Court’s Review Of Compliance With Grievance Procedure Cannot Consider Other Arguments

Written on 01/10/2025
LRIS

In 2023, Wesley Shifflett, a police officer with the Fairfax County Police Department in Virginia, shot and killed Timothy McCree Johnson outside of the Tysons Corner Center Mall. Johnson was suspected of shoplifting. As Shifflett gave chase, Shifflett alleged, Johnson “quickly stopped his flight, turned towards Shifflett, dropped into a defensive stance, and reached for his waistband.”

About a month later, Shifflett was informed via memo that he was being terminated. The memo explained that the shooting and Shifflett’s “personal conduct, specifically his inconsistent articulation and lack of forthcoming answers to questions, in totality have failed to meet the expected standards required for continued employment with the Fairfax County Police Department.” Shifflett received a second memo a week later affirming the termination and giving more specificity to the stated reasoning. Shifflett filed a grievance soon after under the County grievance procedure established in Chapter 17 of the Fairfax County Personnel Regulation, arguing that he was given neither proper notice nor justification for his termination.

Shifflett began to argue that the Department failed to comply with the grievance procedure after the Step One meeting, asserting that he had not been provided with key documents and the meeting was conducted without his immediate supervisor present. To the County Executive, Shifflett added arguments that he’d been denied due process rights under Loudermill, that the County had failed to comply with Virginia’s Law Enforcement Officers Procedural Guarantee Act, and that the County had failed to follow its employee discipline code. The County Executive responded only that the Department had complied with the grievance procedure, and that the other arguments were beyond its authority to consider.
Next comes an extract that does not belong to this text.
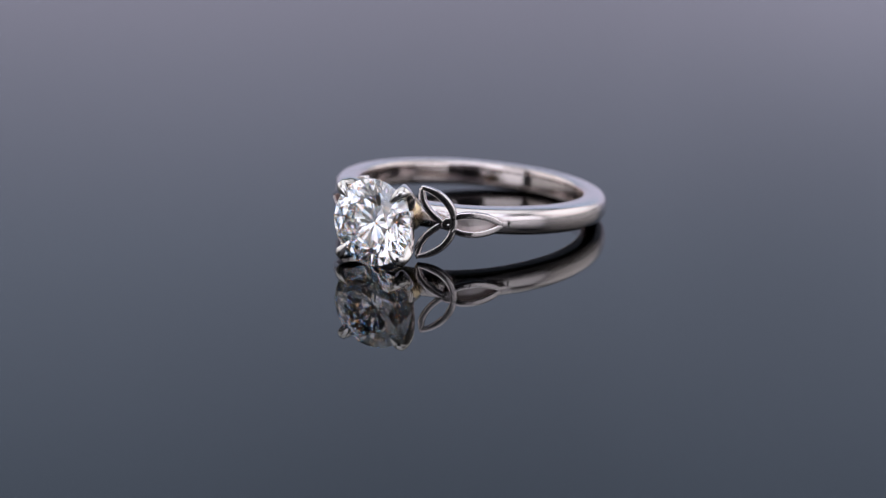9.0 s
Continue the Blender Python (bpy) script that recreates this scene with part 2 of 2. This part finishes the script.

Shifflett appealed to the circuit court, where the decision of the County Executive to limit the scope of its review was affirmed. The circuit court, too, limited its review to compliance with the grievance procedure. From here, Shifflett appealed again.

The Virginia Court of Appeals affirmed the decision of the circuit court: “It is true that an employee who asserts a grievance is entitled not only to certain statutory protections spelled out in the grievance process, but also to certain constitutional protections. But it is well-established that the ‘elaborate statutory grievance procedures’ instituted by the General Assembly ‘more than satisfy the minimal requirements of due process.’ Thus, a grievant can seek immediate review of whether a party has failed to ‘comply with all substantial procedural requirements of the grievance procedure without just cause.’ In other words, the chief administrative officer may consider only whether the parties have substantially complied with the procedural requirements listed in the grievance procedure, and if not, whether there was just cause to excuse the failure.

“The statutory process by which an employee can advance various grievances is distinct from the merits of those underlying grievances. Here, Shifflett’s arguments that the Department violated his constitutional and statutory rights by terminating him and that his termination also violated the Department’s personnel apolicies, are all complaints about the merits of his termination – they are not about the process the Department has followed in reviewing his complaints. Because they are outside the bounds of the grievance procedure, they are also beyond the chief administrative officer’s consideration.”

Shifflett v. Hill, Record No. 1357-23-4, LEXIS 582 (Va. Ct. App. 2024).